Pages

Sunday, January 04, 2015

Capitalism - Surrealpolitik

The wealthiest 400 people in the world saw their combined net worth grow by $92 billion last year, hitting $4.1 trillion. The bonanza for the super-rich was underwritten by governments and central banks around the world, which fueled surging stock markets and record corporate profits by pumping hundreds of billions into the financial markets.

The combined net worth of these 400 individuals is greater than the gross domestic product of Germany, the fourth largest economy in the world. The average net worth of each of the billionaires grew by $240 million, to $10.25 billion.

Over the past year the American Nasdaq index has shot up by 14.1 percent. The Japanese Nikkei is up by 7.1 percent. The Dow Jones Industrial Average closed above 18,000 for the first time on December 26, after hitting a record 17,000 in July 2014 and 16,000 in November 2013. The Dow is up by 155 percent over its level in March 2009, when it was below 6,000. Two of the three billionaires who made the most in 2014 reside in China, which is experiencing a stock market bubble, with the country’s FTSE Xinhua 200 index up by 49.49 percent over the past year.

US corporate profits have likewise hit record highs, reaching $1.8 trillion in the fourth quarter of 2014, up from $671 billion in the fourth quarter of 2008.

Investor Warren Buffett, the world’s second richest man, according to the Bloomberg list, saw his wealth grow to $74.5 billion, up by $13.7 billion, or more than 22 percent, in the past year. Buffett’s wealth has more than doubled since 2009. “Dozens of operating businesses the 84-year-old chairman bought over the past five decades churned out record profit” over the past year. Buffett’s business model has been to buy traditional industries such as railroads and food producers, then ruthlessly cut costs, making billions in the process. Buffett’s businesses have profited handsomely from the ongoing fall in labor costs, which have been dropping year after year since 2008 as a result of falling wages and cuts in benefits for workers.
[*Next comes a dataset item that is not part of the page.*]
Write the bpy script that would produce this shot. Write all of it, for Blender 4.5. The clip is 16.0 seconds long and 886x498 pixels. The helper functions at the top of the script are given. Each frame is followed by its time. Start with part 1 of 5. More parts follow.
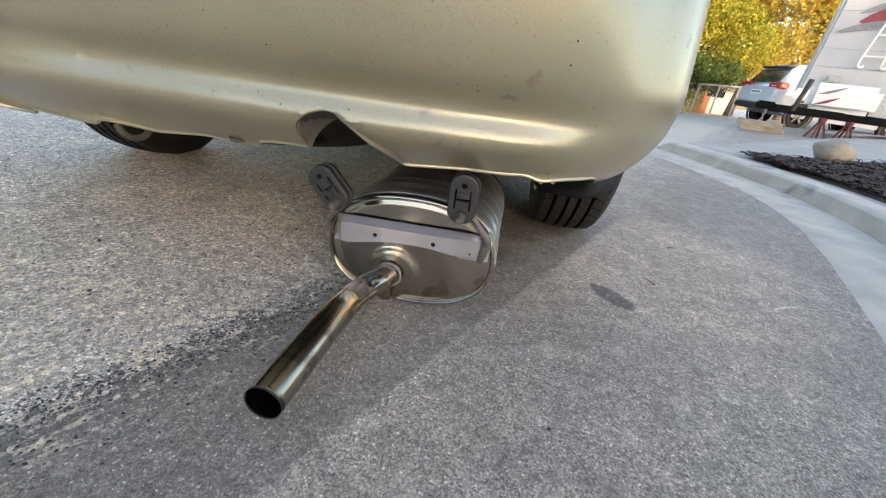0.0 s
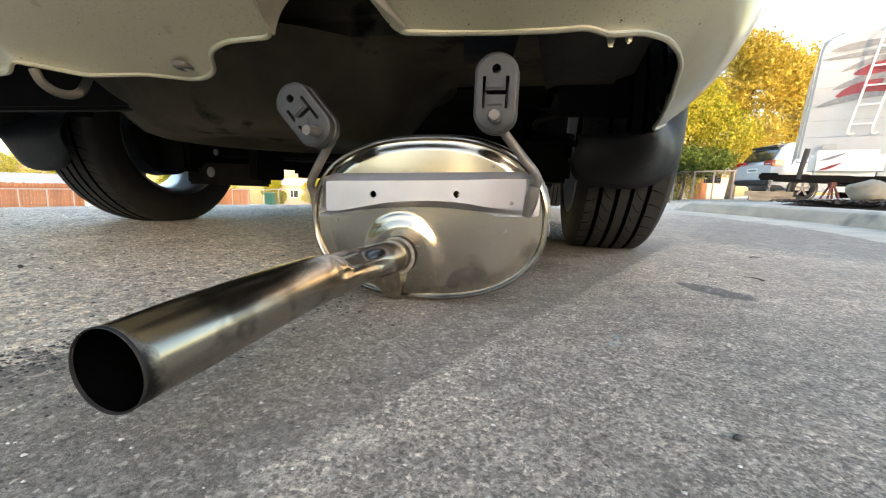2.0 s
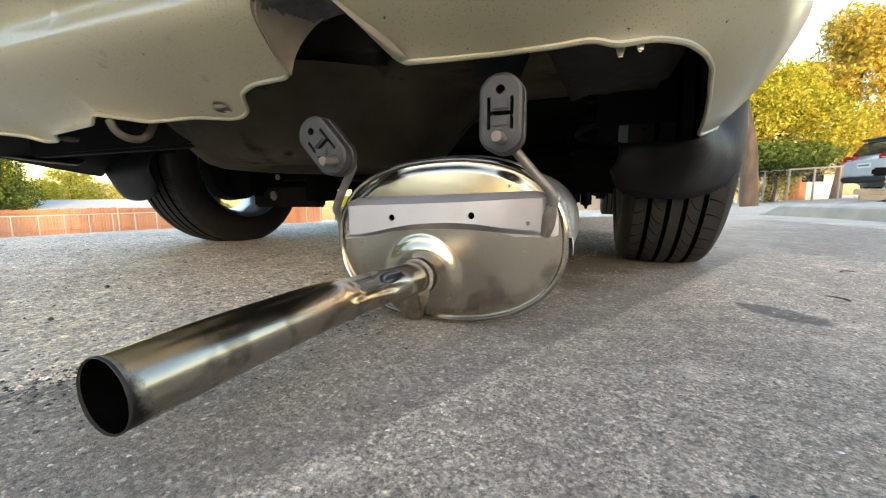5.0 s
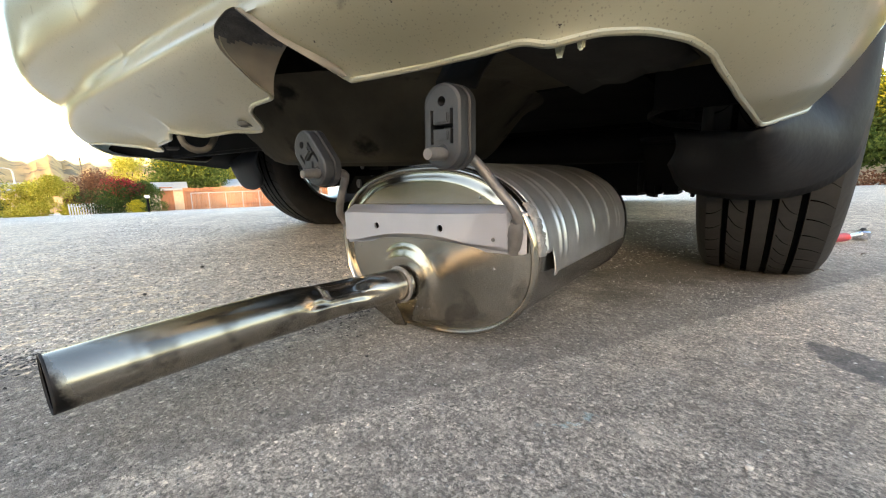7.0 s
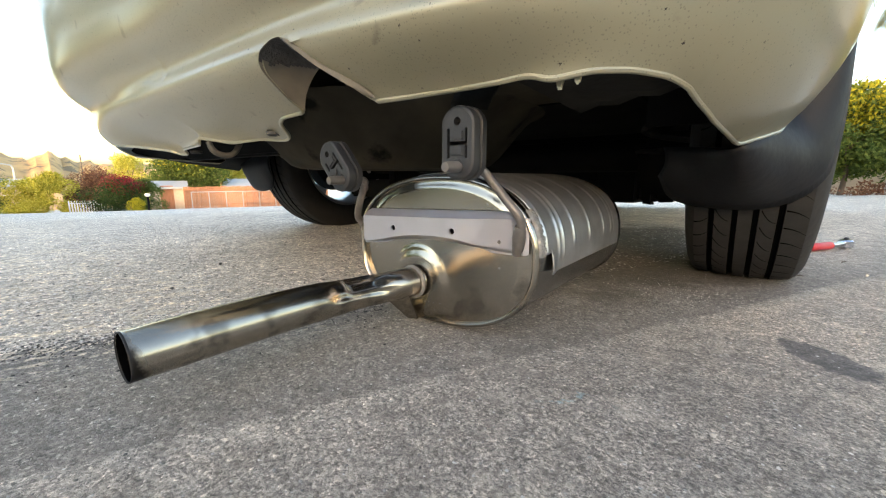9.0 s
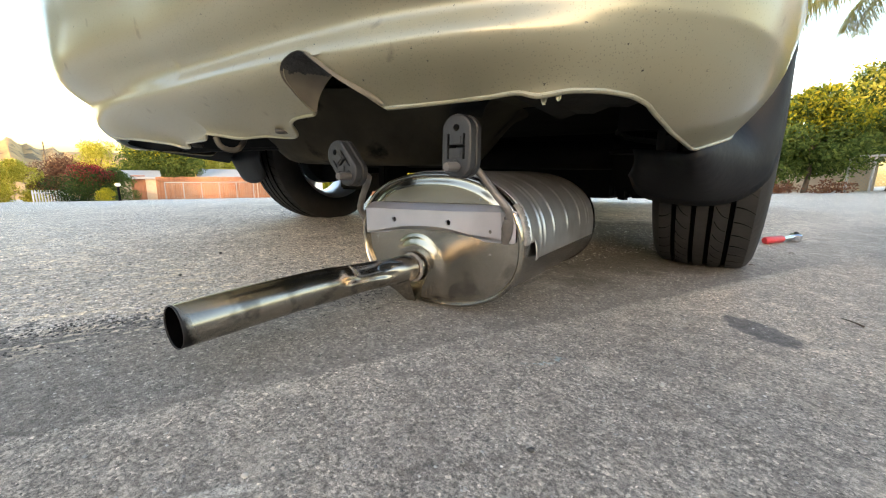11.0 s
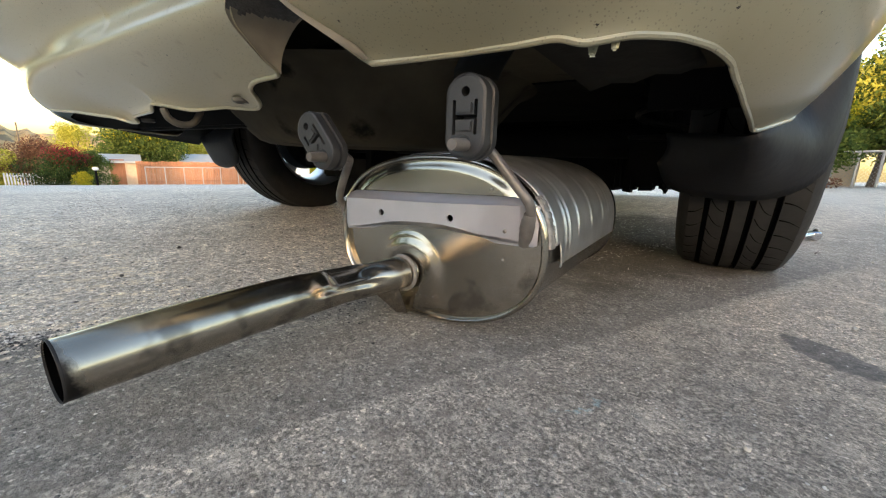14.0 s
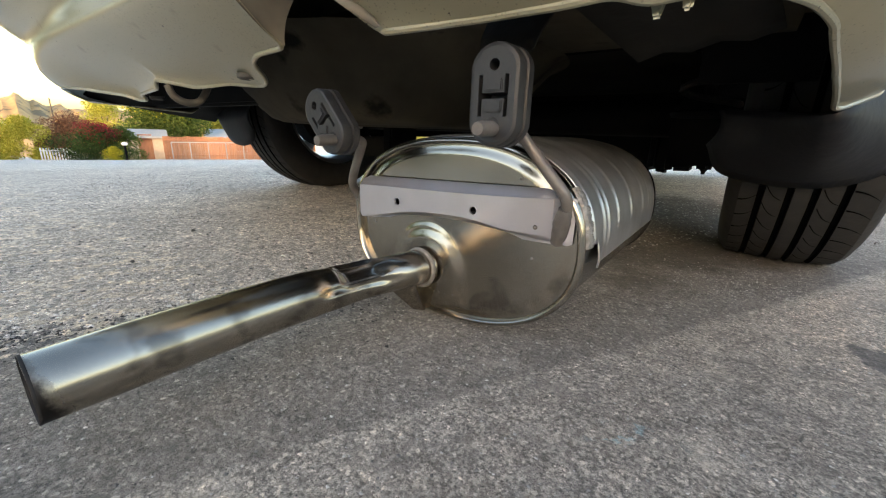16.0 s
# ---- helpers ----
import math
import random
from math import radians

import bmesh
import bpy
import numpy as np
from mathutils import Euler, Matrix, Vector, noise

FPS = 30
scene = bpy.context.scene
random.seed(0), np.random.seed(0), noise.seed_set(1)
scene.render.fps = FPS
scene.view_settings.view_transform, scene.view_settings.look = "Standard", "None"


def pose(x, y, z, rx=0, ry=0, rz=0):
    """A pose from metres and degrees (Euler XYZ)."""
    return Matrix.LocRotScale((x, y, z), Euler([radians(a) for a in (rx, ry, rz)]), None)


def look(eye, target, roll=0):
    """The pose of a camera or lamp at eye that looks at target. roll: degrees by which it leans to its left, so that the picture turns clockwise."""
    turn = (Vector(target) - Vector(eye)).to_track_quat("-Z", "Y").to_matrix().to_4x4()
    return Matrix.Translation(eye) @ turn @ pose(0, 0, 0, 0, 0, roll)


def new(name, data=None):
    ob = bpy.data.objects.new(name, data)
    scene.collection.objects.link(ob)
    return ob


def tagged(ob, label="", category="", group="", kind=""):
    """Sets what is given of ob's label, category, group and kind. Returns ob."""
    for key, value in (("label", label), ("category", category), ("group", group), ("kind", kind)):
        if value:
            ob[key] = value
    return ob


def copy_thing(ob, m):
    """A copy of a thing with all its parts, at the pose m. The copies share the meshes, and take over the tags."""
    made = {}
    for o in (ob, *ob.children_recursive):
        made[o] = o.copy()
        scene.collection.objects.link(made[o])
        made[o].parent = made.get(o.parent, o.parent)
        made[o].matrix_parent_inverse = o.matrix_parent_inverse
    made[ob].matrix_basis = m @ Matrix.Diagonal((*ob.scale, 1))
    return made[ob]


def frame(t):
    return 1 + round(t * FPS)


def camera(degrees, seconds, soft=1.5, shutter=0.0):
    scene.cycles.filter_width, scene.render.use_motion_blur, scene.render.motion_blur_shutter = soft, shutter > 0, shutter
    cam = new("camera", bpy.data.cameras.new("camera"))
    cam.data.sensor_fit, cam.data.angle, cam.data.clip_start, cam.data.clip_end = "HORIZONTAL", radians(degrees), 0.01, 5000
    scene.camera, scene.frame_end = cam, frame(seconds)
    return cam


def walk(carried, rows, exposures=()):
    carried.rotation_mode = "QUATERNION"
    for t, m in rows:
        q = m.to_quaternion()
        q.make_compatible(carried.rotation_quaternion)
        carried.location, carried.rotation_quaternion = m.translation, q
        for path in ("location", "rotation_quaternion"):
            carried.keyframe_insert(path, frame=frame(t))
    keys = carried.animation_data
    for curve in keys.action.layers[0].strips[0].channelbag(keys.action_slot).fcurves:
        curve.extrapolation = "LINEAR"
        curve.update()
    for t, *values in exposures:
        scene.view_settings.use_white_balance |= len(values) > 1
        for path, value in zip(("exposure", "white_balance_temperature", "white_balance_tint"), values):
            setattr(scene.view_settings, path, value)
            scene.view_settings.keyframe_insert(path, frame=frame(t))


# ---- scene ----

Jack Ma, chairman of Alibaba Group, saw his wealth shoot up by $25.1 billion this year, to $28.7 billion, following the September initial public offering of shares in the Chinese Internet trading company he heads. The wealth of Wang Jianlin, chairman and founder of the Chinese conglomerate Dalian Wanda, nearly doubled over the past year, hitting $25.3 billion, after his company held an initial public offering for its commercial properties division last year. Of the six billionaires whose wealth more than doubled, five live in China.

Bill Gates, the world’s richest man, saw his wealth grow by $9.1 billion, to $87.6 billion. Oracle CEO Larry Ellison’s net worth grew by $5.7 billion, to $49.4 billion. The wealth of Facebook CEO Mark Zuckerberg increased $10.6 billion to $35.3 billion. Zuckerberg’s wealth has grown nearly 18-fold since 2009, when it stood at $2 billion. Billionaire investors George Soros and Carl Icahn featured prominently, with $26.1 and $23.6 billion, respectively.

Today’s oligarchs make their fortunes on the basis of social plunder and parasitism. The obscene enrichment of the world’s billionaires and multi-millionaires is dependent on the growth of unemployment and poverty around the world.

Last month, the Organization for Economic Cooperation and Development (OECD) published a report noting: “Today, the richest 10 percent of the population in the OECD area earn 9.5 times the income of the poorest 10 percent; in the 1980s this ratio stood at 7:1 and has been rising continuously ever since.” The OECD reported that the gap between the top 10 percent and the bottom ten percent had reached “around 10 to 1 in Italy, Japan, Korea, Portugal and the United Kingdom, between 13 and 16 to 1 in Greece, Israel, Turkey and the United States, and between 27 and 30 to 1 in Mexico and Chile.”

According to a report issued by the International Labor Organization last year, the number of people worldwide without work has hit 200 million for the first time ever. The figure marked a 5 million increase in one year, surpassing 2009’s record high of 198 million.

12 percent of the world’s population, or 860 million people, lives in poverty. Some 805 million people were chronically undernourished between 2012 and 2014, according to the United Nations Food and Agriculture Organization.

The latest Bloomberg report on the super-rich is one more demonstration of the failure of capitalism and the necessity for the working class to overthrow it and replace it with socialism. Organise for a world of production for use not profit. A world of common ownership and democratic control without the state, leaders, nations, war or money.